In case of gluing a ready pre-assembled and self-adhesive industry felt is the appropriate choice since the felt manufacturer provides for a consistently high adhesive quality during the production process. Otherwise the gluing with hot glue or other suitable adhesives requires a very special quality control.
The adhesive bonding of stamping felt parts on furniture glides made of Polyethylene or Polypropylene is only possible after a surface treatment or with special adhesives (cause of the unipolar surface of polyolefins). Usually this is disproportionately laborious and not recommended.
The durability of the felt on furniture glides depends only on the strain. The more it protrude from the furniture glide the more the felt is scraped off laminary in layers during shear stressing (cause of the marginal three-dimensional entanglement). On the other hand there is the wish to wear depth in order to extend the useful life up to the wear of the felt.
According to experience the compromise is that the felt protrude 2 – 5 mm from the furniture glide; but only on particularly sensitive floors that are dry cleaned regularly and if it can be expected that the user of the furniture handle cautiously with the furniture.

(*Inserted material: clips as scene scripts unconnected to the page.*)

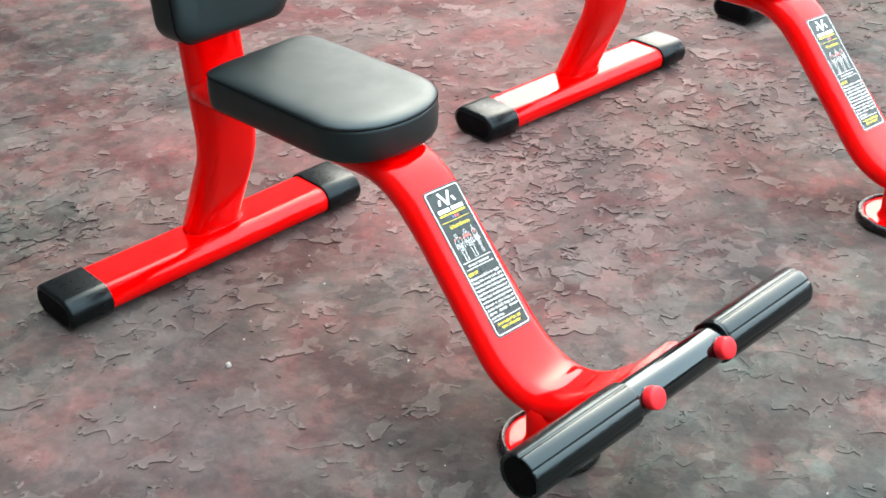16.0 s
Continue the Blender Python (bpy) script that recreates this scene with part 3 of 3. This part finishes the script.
def build_stool():
    stool = tagged(new("utility_stool"), "gloss red steel utility stool with black padded seat and back", "exercise stool", "stools on the terrace")

    # base tube across the back, with its end caps
    base_y, base_z, base_w = 0.1560, 0.0285, HALF_W
    turn = Matrix.Translation((-0.006, base_y, base_z)) @ Matrix.Rotation(radians(90 - 3.6), 4, "Z")
    skew = Matrix.Translation((-0.006, base_y, base_z)) @ Matrix.Rotation(radians(-3.6), 4, "Z")
    path = [Vector((s * 0.285, 0)) for s in (-0.98, 1)]
    vf = tube_in_plane(densify(path, 0.03), base_w, HALF_T)
    add("base_tube", mesh_from("base_tube", *moved(vf, turn), RED), stool)
    for side in (-1, 1):
        loops = []
        for x, a, b in ((0.228, base_w + 0.0005, HALF_T + 0.0005), (0.228, base_w + 0.0032, HALF_T + 0.0032), (0.230, base_w + 0.0040, HALF_T + 0.0040), (0.300, base_w + 0.0040, HALF_T + 0.0040), (0.304, base_w + 0.0025, HALF_T + 0.0025), (0.306, base_w - 0.003, HALF_T - 0.003), (0.3062, base_w - 0.006, HALF_T - 0.006), (0.3058, base_w - 0.007, HALF_T - 0.007), (0.3055, base_w - 0.009, HALF_T - 0.009)):
            loops.append([skew @ Vector((side * x + (0.005 if side < 0 else 0.0), u * side, v)) for u, v in stadium(a, b)])
        vf = loft(loops)
        cap = add("end_cap", mesh_from("end_cap", *vf, CAP), stool, "black moulded plastic end cap")
        # a flat black disc paints the shade on the cap's end
        loops = [[skew @ Vector((side * x + (0.005 if side < 0 else 0.0), u * side, v)) for u, v in stadium(base_w - g, HALF_T - g)] for x, g in ((0.3050, 0.0045), (0.3066, 0.0045), (0.3069, 0.0060))]
        add("cap_shade_disc", mesh_from("cap_shade_disc", *loft(loops), SEAM_AND_SHADE), cap, "matt black disc painted as shade on the cap end")

    # upright
    post = densify(fillet([(0.176, 0.036), (0.093, 0.222), (0.140, 0.70)], [0.16]), 0.03)
    add("upright", mesh_from("upright", *moved(tube_in_plane(post, HALF_W + 0.002, HALF_T + 0.002), Matrix.Translation((0.013, 0, 0))), RED), stool)

    # spine: under the seat, down the slope, up again to the crossbar
    slope = (Vector((-0.3608, 0.2957)), Vector((-0.5113, 0.1367)))
    bend = [slope[1], Vector((-0.6230, 0.0188)), Vector((-0.7153, 0.1337)), Vector((-0.7655, 0.1945))]
    spine = fillet([(0.098, 0.336), (-0.3227, 0.336), slope[1]], [0.13])
    spine += [bend[0] * (1 - f) ** 3 + bend[1] * 3 * f * (1 - f) ** 2 + bend[2] * 3 * f * f * (1 - f) + bend[3] * f**3 for f in [i / 24 for i in range(1, 25)]]
    spine = densify(spine, 0.02)
    # the end is dressed round the bar
    sv, sf = tube_in_plane(spine, HALF_W, HALF_T)

    def ease(a, b, y):
        return min(1.0, max(0.0, (a - y) / (a - b)))

    def flare(y):
        """The tube is spread at the bend, and again where it meets the bar."""
        return 1.0 + 0.10 * ease(-0.39, -0.52, y) - 0.07 * ease(-0.55, -0.66, y) + 0.17 * ease(-0.68, -0.76, y) ** 1.5

    def lean(y):
        """Its lower part runs a little aside."""
        return 0.0075 - 0.0125 * ease(-0.38, -0.53, y) + 0.0010 * ease(-0.56, -0.64, y) + 0.003 * ease(-0.68, -0.76, y)

    add("spine_tube", mesh_from("spine_tube", [(v[0] * flare(v[1]) + lean(v[1]), v[1], v[2]) for v in sv], sf, RED), stool)
    ring = [(0.013 + u * 1.0, 0.1635 + v * 1.0, base_z + HALF_T + 0.001) for u, v in stadium(HALF_W + 0.004, HALF_T + 0.006, 14)]
    add("weld", mesh_from("weld", *ring_tube(ring, 0.0009, 8), RED), stool)

    # foot: a short leg on a round plate with a rubber rim
    cx, cy = -0.0205, -0.6105
    loops = []
    for z, g in ((0.010, 0.0085), (0.0125, 0.0050), (0.016, 0.0022), (0.021, 0.0006), (0.028, 0.0), (0.060, 0.0), (0.085, 0.0)):
        loops.append([(cx + 0.005 + u, cy - 0.003 + v, z) for u, v in stadium(0.0465 + g * 0.8, 0.029 + g, 14)])
    add("foot_leg", mesh_from("foot_leg", *loft(loops), RED), stool)
    loops = []
    for z, r in ((0.003, 0.058), (0.003, 0.0635), (0.011, 0.0640), (0.0125, 0.0620), (0.0120, 0.054), (0.0125, 0.036)):
        loops.append([(cx + r * math.cos(2 * math.pi * j / 56), cy + r * math.sin(2 * math.pi * j / 56), z) for j in range(56)])
    add("foot_plate", mesh_from("foot_plate", *loft(loops), RED), stool)
    loops = []
    for z, r in ((0.0, 0.0640), (0.0, 0.0700), (0.0015, 0.0722), (0.006, 0.0728), (0.0075, 0.0720), (0.0085, 0.0726), (0.011, 0.0722), (0.0145, 0.0705), (0.0165, 0.0675), (0.0160, 0.0650), (0.0140, 0.0632), (0.0118, 0.0626), (0.0110, 0.0640), (0.0, 0.0640)):
        loops.append([(cx + r * math.cos(2 * math.pi * j / 64), cy + r * math.sin(2 * math.pi * j / 64), z) for j in range(64)])
    add("foot_rim", mesh_from("foot_rim", *loft(loops, False), RUBBER), stool, "dark rubber rim round the foot plate")

    # crossbar with its grips and stop plugs
    at = Matrix.Translation((0, -0.7804, 0.2007)) @ Matrix.Rotation(radians(-3.84), 4, "Z")
    vf = lathe_x([(-0.265, 0.025), (-0.264, 0.0255), (0.264, 0.0255), (0.265, 0.025)], 64)
    add("crossbar", mesh_from("crossbar", *moved(vf, at), PIPE), stool, "gloss black crossbar")
    for side in (-1, 1):
        end = [(0.266, 0.0305), (0.273, 0.0298), (0.278, 0.0270), (0.280, 0.0230), (0.280, 0.012), (0.279, 0.004)]
        if side < 0:
            end = [(0.277, 0.0305), (0.2795, 0.0298), (0.2800, 0.0285), (0.2795, 0.0272), (0.2780, 0.0262), (0.2775, 0.012), (0.2775, 0.004)]
        prof = [(0.091, 0.0256), (0.091, 0.0290), (0.093, 0.0300), (0.096, 0.0305)] + end
        vf = lathe_x([(side * x, r) for x, r in prof], 160, 8, 0.0016)
        faces = vf[1] if side > 0 else [tuple(reversed(f)) for f in vf[1]]
        grip = add("grip", mesh_from("grip", [at @ Vector(v) for v in vf[0]], faces, GRIP), stool, "black ribbed rubber grip")
        # the dark of the grip's unlit end is put in as a black disc
        disc = lathe_x([(side * 0.2781, 0.0245), (side * 0.2786, 0.0238), (side * 0.2786, 0.002)] if side < 0 else [(0.2803, 0.0225), (0.2806, 0.0218), (0.2806, 0.002)], 40)
        add("grip_shade_disc", mesh_from("grip_shade_disc", [at @ Vector(v) for v in disc[0]], disc[1] if side > 0 else [tuple(reversed(f)) for f in disc[1]], SEAM_AND_SHADE), grip, "matt black disc painted as shade on the grip end")
        if side > 0:
            # the inner end is rolled over unevenly
            loops = []
            for j in range(73):
                w = 2 * math.pi * (j % 72) / 72
                x = 0.0895 - 0.0026 * math.sin(w + 0.7) - 0.0010 * math.sin(3 * w)
                r, thick = 0.0287 + 0.0006 * math.sin(4 * w + 1), 0.0021 + 0.0005 * math.sin(5 * w)
                loops.append([at @ Vector((x + thick * math.cos(q), (r + thick * math.sin(q)) * math.cos(w), (r + thick * math.sin(q)) * math.sin(w))) for q in [math.pi * i / 4 for i in range(8)]])
            add("grip_lip", mesh_from("grip_lip", *loft(loops, False), GRIP), grip, "rolled uneven lip of the grip")
        prof = [(0.018, 0.0095), (0.0243, 0.0122), (0.0248, 0.0140), (0.0256, 0.0147), (0.0362, 0.0145), (0.0382, 0.0137), (0.0392, 0.0118), (0.0394, 0.004)]
        vf = lathe_x(prof, 32)
        aim = at @ Matrix.Translation((side * 0.072, 0, 0)) @ Matrix.Rotation(radians(-90), 4, "Z") @ Matrix.Rotation(radians(-27), 4, "Y")
        add("stop_plug", mesh_from("stop_plug", *moved(vf, aim), BUTTON), stool, "red plastic stop plug")
        vf = lathe_x([(0.010, 0.0142), (0.0238, 0.0142), (0.0245, 0.0135), (0.0245, 0.004)], 32)
        add("plug_collar", mesh_from("plug_collar", *moved(vf, aim), GRIP), stool, "black collar behind the plug")
        vf = lathe_x([(0.012, 0.0140), (0.038, 0.0140), (0.0440, 0.0130), (0.0480, 0.0100), (0.0495, 0.0040)], 32)
        aim = at @ Matrix.Translation((side * 0.0745 - 0.003, 0, 0)) @ Matrix.Rotation(radians(90), 4, "Z") @ Matrix.Rotation(radians(46), 4, "Y")
        add("plug_cap", mesh_from("plug_cap", *moved(vf, aim), CAP), stool, "black rounded cap behind the bar")

    # seat
    hw = 0.1055

    def bow(a):
        """The front end: a blunt, nearly elliptical round."""
        c, n = math.cos(radians(a)), math.sin(radians(a))
        return (hw * math.copysign(abs(c) ** 0.95, c), -0.263 - 0.085 * abs(n) ** 0.95)

    outline = corner_arc(hw - 0.030, -0.038, 0.030, 0.030, 0, 90, 8) + corner_arc(-hw + 0.030, -0.038, 0.030, 0.030, 90, 180, 8) + [bow(180 + 7.5 * i) for i in range(25)]
    outline = even(outline, 0.008)
    body, seam = cushion(outline, 0.0515, 0.0105, 0.0025)
    lift = Matrix.Translation((0.012, 0.010, 0.3603)) @ Matrix.Rotation(radians(-1.5), 4, "Z")
    seat = add("seat", mesh_from("seat", *moved(body, lift), VINYL), stool, "black vinyl padded seat")
    add("seam", mesh_from("seam", *moved(ring_tube(seam, 0.0014), lift), SEAM_AND_SHADE), seat)

    # backrest, lying in x and y with its top end towards +y, then stood up
    hw, hh = 0.107, 0.180
    outline = corner_arc(hw - 0.070, hh - 0.085, 0.066, 0.085, 0, 90, 10) + corner_arc(-hw + 0.070, hh - 0.085, 0.066, 0.085, 90, 180, 10) + corner_arc(-hw + 0.032, -hh + 0.032, 0.032, 0.032, 180, 270, 8) + corner_arc(hw - 0.032, -hh + 0.032, 0.032, 0.032, 270, 360, 8)
    outline = [(x * (1 + 0.017 * y / hh) - 0.0018 * y / hh, y) for x, y in outline]      # a little wider at the top
    outline = even(outline, 0.008)
    body, seam = cushion(outline, 0.0570, 0.0125, 0.0090)
    stand = Matrix.Translation((0.005, 0.105, 0.618)) @ Matrix.Rotation(radians(-2.5), 4, "Z") @ Matrix.Rotation(radians(90 - 5.6), 4, "X")
    rest = add("backrest", mesh_from("backrest", *moved(body, stand), VINYL), stool, "black vinyl padded backrest")
    seam_v, seam_f = ring_tube(seam, 0.0014)
    add("seam", mesh_from("seam", [stand @ v for v in seam_v], seam_f, SEAM_AND_SHADE), rest)

    # the sticker on the slope
    plate = build_sticker(stool)
    top, low = Vector((0.0115, -0.3785, 0.3125)), Vector((-0.0045, -0.529, 0.1535))
    ax_y = (top - low).normalized()
    ax_z = Vector((1, 0, 0)).cross(ax_y).normalized()
    ax_x = ax_y.cross(ax_z)
    mid = (top + low) / 2
    mid.x += 0.0010
    ax_y = ax_y * 1.014      # the print runs a little longer
    plate.matrix_local = Matrix(((ax_x.x, ax_y.x, ax_z.x, mid.x), (ax_x.y, ax_y.y, ax_z.y, mid.y), (ax_x.z, ax_y.z, ax_z.z, mid.z), (0, 0, 0, 1)))
    return stool


stool = build_stool()
copy_thing(stool, pose(0.9325, -0.0845, 0, 0, 0, -2.56))
copy_thing(stool, pose(1.822, -0.142, 0, 0, 0, -1.5))


# ---------------------------------------------------------------- small stones and bits on the floor
def build_pebble(size, flat, seed):
    """A small broken stone: a facetted lump on the floor."""
    rng = random.Random(seed)
    bm = bmesh.new()
    bmesh.ops.create_icosphere(bm, subdivisions=2, radius=1.0)
    cuts = [(Vector((rng.uniform(-1, 1), rng.uniform(-1, 1), rng.uniform(-1, 1))).normalized(), rng.uniform(0.55, 0.85)) for _ in range(7)]
    wide = rng.uniform(0.65, 0.95)
    for v in bm.verts:
        for n, d in cuts:
            over = v.co.dot(n) - d
            if over > 0:
                v.co -= n * over
        v.co = Vector((v.co.x * size / 2, v.co.y * size / 2 * wide, max(v.co.z, -0.6) * size / 2 * flat))
    low = min(v.co.z for v in bm.verts)
    for v in bm.verts:
        v.co.z -= low
    me = bpy.data.meshes.new("pebble")
    bm.to_mesh(me)
    bm.free()
    return me


def make_stone(name, base):
    m = Nodes(name)
    col = m.ramp(m.noise(300, 4), (0.3, tuple(c * 0.7 for c in base)), (0.7, base))
    return m.set(Base_Color=col, Roughness=0.75, Normal=m.bump(m.noise(700, 3), 0.0004, 0.5))


PALE = make_stone("pale_stone", (0.42, 0.40, 0.38))
CHALK = make_stone("white_paint_chip", (0.50, 0.49, 0.47))
PEBBLES = (
    (-0.196, -0.124, 0.015, 0.5, PALE, 20), (-0.224, 0.492, 0.014, 0.22, CHALK, 65), (0.263, 1.553, 0.009, 0.4, CHALK, 10),
    (-0.097, -0.060, 0.004, 0.6, PALE, 80), (-0.006, -0.324, 0.005, 0.6, CHALK, 30), (0.219, -0.350, 0.005, 0.5, PALE, 140),
    (0.666, -0.728, 0.004, 0.5, CHALK, 0), (-0.136, -0.089, 0.004, 0.5, CHALK, 15), (-0.002, -0.083, 0.004, 0.5, PALE, 50),
    (-0.334, -0.121, 0.005, 0.5, PALE, 75), (-0.161, -0.624, 0.003, 0.6, CHALK, 5), (0.146, -0.948, 0.004, 0.6, PALE, 25),
    (0.105, 0.020, 0.004, 0.5, CHALK, 33), (0.191, -0.663, 0.002, 0.5, CHALK, 61), (0.199, -0.541, 0.002, 0.5, PALE, 44), (-0.147, -0.527, 0.002, 0.6, CHALK, 17), (0.276, -0.883, 0.003, 0.5, PALE, 3), (0.059, -0.067, 0.004, 0.4, CHALK, 90), (0.300, -0.560, 0.003, 0.5, CHALK, 12),
)
for k, (x, y, size, flat, material, yaw) in enumerate(PEBBLES):
    me = build_pebble(size, flat, 40 + k)
    me.materials.append(material)
    bit = new("paint_chip" if material is CHALK else "pebble", me)
    bit.matrix_world = pose(x, y, float(swell(np.array([[x]]), np.array([[y]]))[0, 0]) - 0.0002, 0, 0, yaw)
    if material is CHALK:
        tagged(bit, "tiny white chip lying on the worn floor", "chip", "bits on the floor")
    else:
        tagged(bit, "small pale stone lying on the worn floor", "stone", "bits on the floor")
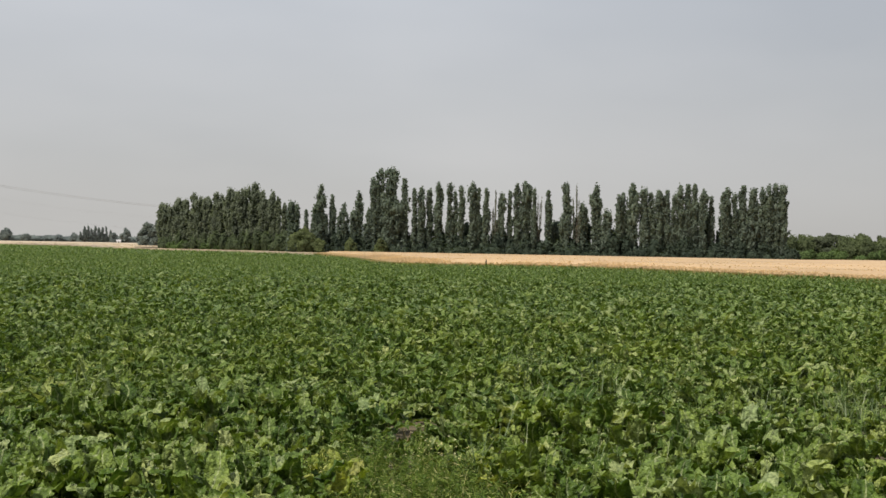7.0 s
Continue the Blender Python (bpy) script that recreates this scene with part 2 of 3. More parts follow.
M_CABLE = surface("cable_metal", (0.24, 0.24, 0.25), (0.32, 0.32, 0.33), 2.0, 0.6, bump=0.0, metal=0.2)
M_CERAMIC = surface("insulator_ceramic", (0.07, 0.065, 0.06), (0.11, 0.10, 0.095), 8.0, 0.3, bump=0.0)
M_DARKSTEEL = surface("dark_arm_steel", (0.075, 0.08, 0.085), (0.12, 0.125, 0.13), 4.0, 0.7, bump=0.05)
M_WALL = surface("white_render", (0.70, 0.69, 0.66), (0.82, 0.81, 0.78), 2.0, 0.85, bump=0.1)
M_ROOF = surface("pale_sheet_roof", (0.36, 0.35, 0.35), (0.44, 0.43, 0.43), 2.0, 0.6, bump=0.1)
M_PANE = surface("dark_window_glass", (0.03, 0.035, 0.04), (0.05, 0.055, 0.06), 1.0, 0.12, bump=0.0)
M_STONE = surface("field_stone", (0.30, 0.25, 0.18), (0.48, 0.42, 0.32), 14.0, 0.9, bump=0.4)


# ---- mesh helpers ----
rng = np.random.default_rng(7)


def mesh_of(name, verts, faces, material, uv=None, smooth=False):
    """A mesh from arrays: verts (n, 3), faces (m, k) all with k corners, uv (n, 2) by vertex."""
    verts, faces = np.asarray(verts, float).reshape(-1, 3), np.asarray(faces, int)
    m, k = faces.shape
    me = bpy.data.meshes.new(name)
    me.vertices.add(len(verts))
    me.vertices.foreach_set("co", verts.ravel())
    me.loops.add(m * k)
    me.loops.foreach_set("vertex_index", faces.ravel())
    me.polygons.add(m)
    me.polygons.foreach_set("loop_start", np.arange(0, m * k, k))
    me.polygons.foreach_set("use_smooth", np.full(m, smooth))
    if uv is not None:
        layer = me.uv_layers.new(name="UVMap")
        layer.data.foreach_set("uv", np.asarray(uv, float)[faces.ravel()].ravel())
    me.materials.append(material)
    me.update(calc_edges=True)
    return me


def part(name, me, parent=None, label="", m=None):
    """Links a mesh as one object, under a thing or a part."""
    ob = new(name, me)
    if parent is not None:
        ob.parent = parent
    if m is not None:
        ob.matrix_basis = m
    return tagged(ob, label)


def thing(name, x, y, z, label, category, group="", turn=0.0):
    ob = new(name)
    ob.empty_display_size = 0.1
    ob.matrix_basis = pose(x, y, z, 0, 0, turn)
    return tagged(ob, label, category, group)


def many(verts, faces, mats, offs):
    """Copies of one small mesh by matrices (k, 3, 3) and offsets (k, 3), as one pair of arrays."""
    v = np.einsum("kij,nj->kni", mats, verts) + offs[:, None, :]
    f = faces[None] + (np.arange(len(offs)) * len(verts))[:, None, None]
    return v.reshape(-1, 3), f.reshape(-1, faces.shape[1])


def join(parts):
    vs, fs, n = [], [], 0
    for v, f in parts:
        vs.append(v), fs.append(f + n)
        n += len(v)
    return np.concatenate(vs), np.concatenate(fs)


def tube(points, radii, sides=5):
    """A tapered tube through points, as quads."""
    pts = np.asarray(points, float)
    d = np.gradient(pts, axis=0)
    d /= np.linalg.norm(d, axis=1)[:, None] + 1e-9
    ref = np.where(np.abs(d[:, 2:3]) > 0.9, np.array([[1.0, 0, 0]]), np.array([[0, 0, 1.0]]))
    a = np.cross(d, ref)
    a /= np.linalg.norm(a, axis=1)[:, None]
    b = np.cross(d, a)
    ang = np.arange(sides) / sides * 2 * np.pi
    ring = a[:, None] * np.cos(ang)[None, :, None] + b[:, None] * np.sin(ang)[None, :, None]
    v = pts[:, None] + ring * np.asarray(radii)[:, None, None]
    i, j = np.meshgrid(np.arange(len(pts) - 1), np.arange(sides), indexing="ij")
    k = (j + 1) % sides
    f = np.stack([i * sides + j, i * sides + k, (i + 1) * sides + k, (i + 1) * sides + j], -1)
    return v.reshape(-1, 3), f.reshape(-1, 4)


def rot_z(a):
    m = np.zeros((len(a), 3, 3))
    m[:, 0, 0], m[:, 0, 1], m[:, 1, 0], m[:, 1, 1], m[:, 2, 2] = np.cos(a), -np.sin(a), np.sin(a), np.cos(a), 1
    return m


def inside(px, py, poly):
    hit = np.zeros(len(px), bool)
    for (x0, y0), (x1, y1) in zip(poly, poly[1:] + poly[:1]):
        if y0 != y1:
            hit ^= ((y0 > py) != (y1 > py)) & (px < (x1 - x0) * (py - y0) / (y1 - y0) + x0)
    return hit


def cards(centres, size, spread=0.35, up=0.3, outward=None, stray=0.55):
    """Small pointed leaf clumps (three corners each) at the centres, facing outward where that is given."""
    k = len(centres)
    nrm = rng.normal(size=(k, 3))
    nrm[:, 2] = np.abs(nrm[:, 2]) + up
    if outward is not None:
        nrm = outward * 1.5 + rng.normal(size=(k, 3)) * stray + np.array([0, 0, up])
    nrm /= np.linalg.norm(nrm, axis=1)[:, None]
    t = np.cross(nrm, rng.normal(size=(k, 3)))
    t /= np.linalg.norm(t, axis=1)[:, None]
    b = np.cross(nrm, t)
    s = (size * rng.uniform(1 - spread, 1 + spread, k))[:, None]
    asp = rng.uniform(0.55, 0.95, k)[:, None]
    q = np.stack([centres - t * s * 1.15 - b * s * asp * 0.7, centres + t * s * 1.15 - b * s * asp * 0.6, centres + b * s * asp * 1.3 + nrm * s * 0.2], 1)
    return q.reshape(-1, 3), np.arange(3 * k).reshape(-1, 3)


# ---- the ground, the two wheat fields ----
bm = bmesh.new()
rings = [0, 15, 40, 100, 250, 600, 1500, 4500]
last = None
for r in rings:
    if r == 0:
        ring = [bm.verts.new((0, 0, 0))]
    else:
        ring = [bm.verts.new((r * math.cos(a * math.pi / 24), r * math.sin(a * math.pi / 24), 0)) for a in range(48)]
    if last:
        for i in range(48):
            j = (i + 1) % 48
            bm.faces.new((last[0], ring[i], ring[j]) if len(last) == 1 else (last[i], ring[i], ring[j], last[j]))
    last = ring
ground_me = bpy.data.meshes.new("ground")
bm.to_mesh(ground_me)
bm.free()
ground_me.materials.append(M_SOIL)
tagged(new("ground", ground_me), "flat brown soil of the farmland plain", "ground", kind="structure")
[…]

If the felt is too soft (low density) it is scraped off in layers after a short period of use or it wear out quickly. If it is too hard (high density) the contact surface (adhesive surface, welding area, moulding area) is more heafily loaded due to the lack of buffering effect during shear and impact stress. The felt starts to rub soft floors (marble, etc.) and the silencing can decline appreciably.